**PROBLEM**
Check every line of the data below for the string "with", and copy the ones that hold it.

**DATA SEGMENT**
◇ ◇ ◇ ◇ ◇ ◇ ◇
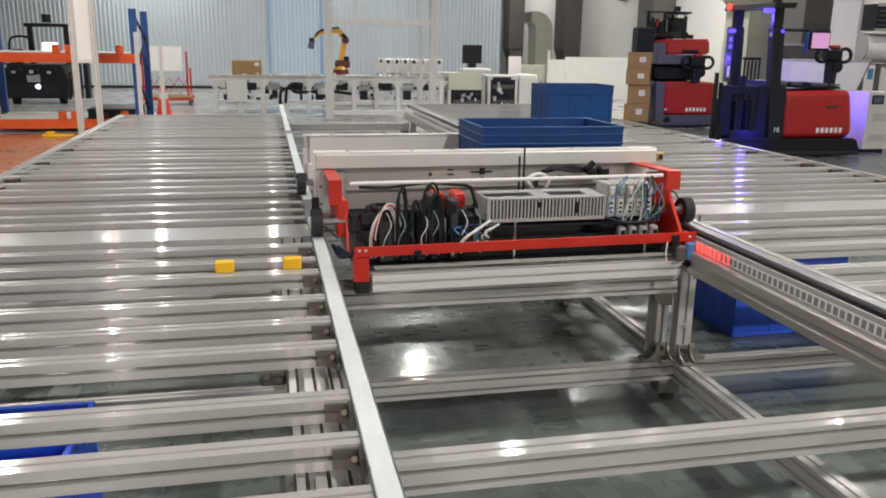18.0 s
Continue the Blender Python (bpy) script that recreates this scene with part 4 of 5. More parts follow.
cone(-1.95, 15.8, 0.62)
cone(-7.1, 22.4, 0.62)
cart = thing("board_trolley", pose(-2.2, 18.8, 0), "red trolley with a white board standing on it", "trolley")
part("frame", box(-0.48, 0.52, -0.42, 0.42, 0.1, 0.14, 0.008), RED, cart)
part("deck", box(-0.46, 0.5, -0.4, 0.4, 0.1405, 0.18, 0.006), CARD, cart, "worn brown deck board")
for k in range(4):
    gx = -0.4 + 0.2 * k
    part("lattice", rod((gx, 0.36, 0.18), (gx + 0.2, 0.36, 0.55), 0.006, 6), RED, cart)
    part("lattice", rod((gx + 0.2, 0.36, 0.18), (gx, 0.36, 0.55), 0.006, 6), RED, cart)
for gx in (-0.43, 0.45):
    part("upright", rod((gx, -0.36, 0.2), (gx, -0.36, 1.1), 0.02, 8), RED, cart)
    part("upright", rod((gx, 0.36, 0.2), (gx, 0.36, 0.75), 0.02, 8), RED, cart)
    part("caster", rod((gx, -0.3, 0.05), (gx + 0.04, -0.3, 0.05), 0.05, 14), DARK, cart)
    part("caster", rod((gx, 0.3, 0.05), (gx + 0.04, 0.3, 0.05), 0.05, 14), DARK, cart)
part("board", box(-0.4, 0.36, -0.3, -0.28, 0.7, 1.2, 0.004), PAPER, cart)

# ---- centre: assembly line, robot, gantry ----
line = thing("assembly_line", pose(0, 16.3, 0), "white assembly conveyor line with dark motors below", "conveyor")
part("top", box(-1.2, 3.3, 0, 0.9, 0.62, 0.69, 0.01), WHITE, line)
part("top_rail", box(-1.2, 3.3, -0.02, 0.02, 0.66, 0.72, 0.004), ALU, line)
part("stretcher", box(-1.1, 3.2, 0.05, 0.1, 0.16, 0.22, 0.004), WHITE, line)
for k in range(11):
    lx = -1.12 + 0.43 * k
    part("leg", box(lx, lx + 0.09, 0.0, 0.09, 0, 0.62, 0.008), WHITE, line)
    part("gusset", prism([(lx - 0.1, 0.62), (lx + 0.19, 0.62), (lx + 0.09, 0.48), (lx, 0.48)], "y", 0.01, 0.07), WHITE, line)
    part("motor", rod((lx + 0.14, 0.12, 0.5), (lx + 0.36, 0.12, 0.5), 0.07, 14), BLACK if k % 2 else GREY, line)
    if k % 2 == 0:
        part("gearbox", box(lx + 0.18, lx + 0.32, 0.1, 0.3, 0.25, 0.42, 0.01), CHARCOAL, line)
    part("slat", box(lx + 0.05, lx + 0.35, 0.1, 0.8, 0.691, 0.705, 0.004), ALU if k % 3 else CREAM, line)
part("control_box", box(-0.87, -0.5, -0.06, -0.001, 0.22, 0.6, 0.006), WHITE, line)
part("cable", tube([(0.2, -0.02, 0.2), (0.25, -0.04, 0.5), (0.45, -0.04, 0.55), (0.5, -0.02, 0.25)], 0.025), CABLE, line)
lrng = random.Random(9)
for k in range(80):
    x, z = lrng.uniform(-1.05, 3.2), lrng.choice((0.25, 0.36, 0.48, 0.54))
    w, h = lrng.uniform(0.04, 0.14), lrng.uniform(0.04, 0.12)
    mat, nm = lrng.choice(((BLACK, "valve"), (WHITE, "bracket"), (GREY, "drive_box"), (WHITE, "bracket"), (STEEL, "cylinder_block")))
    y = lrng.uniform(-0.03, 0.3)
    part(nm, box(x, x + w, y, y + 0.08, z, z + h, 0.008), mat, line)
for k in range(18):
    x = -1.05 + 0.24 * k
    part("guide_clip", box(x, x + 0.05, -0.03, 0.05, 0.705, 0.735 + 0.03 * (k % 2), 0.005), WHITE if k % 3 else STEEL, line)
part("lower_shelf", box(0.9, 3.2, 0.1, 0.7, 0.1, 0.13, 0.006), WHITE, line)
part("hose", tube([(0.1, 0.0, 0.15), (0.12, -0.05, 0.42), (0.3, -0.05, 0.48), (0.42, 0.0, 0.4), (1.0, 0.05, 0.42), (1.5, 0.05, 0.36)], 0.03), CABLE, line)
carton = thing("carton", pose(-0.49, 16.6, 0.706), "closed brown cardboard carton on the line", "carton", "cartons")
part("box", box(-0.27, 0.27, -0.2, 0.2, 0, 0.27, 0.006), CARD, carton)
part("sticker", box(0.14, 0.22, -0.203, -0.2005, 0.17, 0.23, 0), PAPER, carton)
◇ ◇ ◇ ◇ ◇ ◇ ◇
**THE ANSWER**
Continue the Blender Python (bpy) script that recreates this scene with part 4 of 5. More parts follow.
cart = thing("board_trolley", pose(-2.2, 18.8, 0), "red trolley with a white board standing on it", "trolley")
line = thing("assembly_line", pose(0, 16.3, 0), "white assembly conveyor line with dark motors below", "conveyor")